Lo que nos enoja de cierta actitud de alguien o lo que nos
molesta de una determinada
situación que nos toca enfrentar, es que nos
muestran, tal como si fueran un espejo,
un rasgo o un conflicto que en realidad
es nuestro, que forma parte de nuestro
mundo interior.
La situación o la persona que nos enojan, recrean frente a
nosotros una característica
propia, de nuestra personalidad. Pero no una
característica cualquiera, sino una con
la que no estamos conformes, que nos
resulta especialmente desagradable y a la que
combatimos en nosotros mismos.
Este proceso por el cual vemos “afuera” rasgos o
conflictos que llevamos
“adentro” se conoce como proyección, pero no es precisamente algo
nuevo.
La novedad es que podemos sacar provecho de estas situaciones
o personas que tanto
nos afectan, porque nos permiten descubrir aquellas
características nuestras que nos
disgustan profundamente o aquellas actitudes
injustas o desconsideradas que tenemos
hacia nosotros mismos y que tanto dolor
nos provocan.
Siempre, sin excepciones, lo que nos disgusta ver
“afuera” tiene su equivalente
en nuestro mundo interno, donde no podemos verlo
fácilmente. Y si odiamos
eso que vemos afuera, también odiamos a esa parte
nuestra a la que tanto se
parece.
Y para reconciliarnos con nosotros mismos, para aceptarnos,
para querernos, para
aumentar nuestro nivel de autoestima, es necesario que
conozcamos estas características
que consideramos negativas, que entendamos que
corresponden a un cierto estado de
evolución o de aprendizaje en el que nos
encontramos en este momento, que las
aceptemos con tolerancia y comprensión, y
que nos amemos profundamente aún
teniéndolas, de la misma manera en que nos
resulta muy fácil amar a un niño aunque,
lógicamente, también él tenga que
completar su evolución y aunque todavía le queden
muchas cosas por aprender.
Comprendido este proceso, identificado el verdadero origen
de nuestro enojo, ya no
resulta posible sostenerlo por mucho tiempo.

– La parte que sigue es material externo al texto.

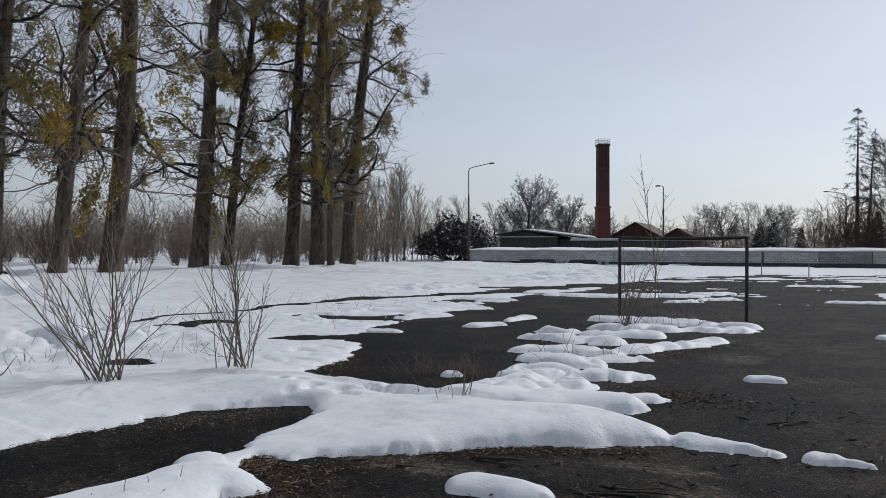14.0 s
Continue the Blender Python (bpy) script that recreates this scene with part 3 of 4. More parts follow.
def build_wall():
    """A long low wall of pale blocks on a dark foundation, capped with snow. Its own x runs along it."""
    root = new("wall_boundary")
    root.matrix_basis = pose(-29.1, 75.0, 0, 0, 0, WALL_TURN)
    tagged(root, "long low wall of dirty grey-white blocks capped with snow", "wall", kind="structure")
    spans = [(0, 5.2), (5.22, 14.9), (14.92, 24.9), (24.92, 32.9), (32.94, 37.2), (37.24, 47.6), (47.64, WALL_LENGTH)]
    for n, (a, b) in enumerate(spans):
        part("wall_panel", box(a, 0 if n % 2 else 0.012, 0.44, b, 0.42, 1.46), OLD_BLOCKS if n == 4 else BLOCKS, root, "darker weathered stretch of blockwork" if n == 4 else "")
    part("foundation", box(0.02, 0.05, -0.05, WALL_LENGTH - 0.02, 0.4, 0.442), FOUNDATION, root)
    part("end_wall", box(-0.25, 0.43, 0, 0.0, 5.9, 1.38), BLOCKS, root)
    part("end_wall", box(WALL_LENGTH, 0.43, 0, WALL_LENGTH + 0.25, 5.9, 1.38), BLOCKS, root)
    part("coping", box(-0.15, -0.08, 1.46, WALL_LENGTH + 0.15, 0.5, 1.52, 0.01), CONCRETE, root)
    for a, b in ((5.4, 9.0), (10.6, 13.2)):
        part("vent_opening", box(a, -0.01, 0.3, b, 0.1, 0.62), FOUNDATION, root)
    for a in (9.15, 9.6, 10.05, 13.4, 14.1):
        part("broken_block", box(a, -0.03, 0.1, a + 0.35, 0.2, 0.5, 0.02), CONCRETE, root)
    part("downpipe", box(28.35, -0.06, 0.3, 28.5, 0.0, 1.5, 0.02), FOUNDATION, root)
    # the snow on the coping
    xs = np.arange(-0.2, WALL_LENGTH + 0.21, 0.25)
    prof = [(-0.12, 1.522), (-0.14, 1.55), (-0.08, 1.6), (0.25, 1.65), (2.5, 1.73), (6.0, 1.83), (6.0, 1.522)]
    v, f = [], []
    for x in xs:
        wob = 0.035 * math.sin(x * 0.9) + 0.03 * noise.noise((x * 0.6, 3, 0)) + 0.02 * noise.noise((x * 2.3, 7, 0))
        for k, (y, z) in enumerate(prof):
            v.append((x, y + (wob * 0.6 if k in (0, 1, 2) else 0), z + (wob if 1 < k < 6 else 0)))
    n = len(prof)
    for i in range(len(xs) - 1):
        for k in range(n - 1):
            f.append((i * n + k, i * n + k + 1, (i + 1) * n + k + 1, (i + 1) * n + k))
    f.append(list(range(n))[::-1])
    f.append([(len(xs) - 1) * n + k for k in range(n)])
    link_mesh("snow_cap", v, f, SNOW, root, True, "thick rounded snow on the coping")
    part("roof_slab", box(-0.2, 0.52, 1.4, WALL_LENGTH + 0.2, 6.0, 1.52), CONCRETE, root)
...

Tenemos
por delante, entonces, un nuevo
desafío, mucho más estimulante que el de
combatir (sin posibilidad de éxito) contra la
realidad, y mucho más agradable
que el de tratar de obligar a los demás a que se
ajusten a nuestras exigencias.
Es el desafío de amarnos, de amarnos incondicionalmente.
Y perdonar, entonces, es muy fácil. Es la lógica
consecuencia de comprender que nunca
existió la ofensa que habíamos percibido.
Que el dolor experimentado era real, sí, pero
que la herida nos la habíamos
infringido nosotros mismos, mucho tiempo atrás.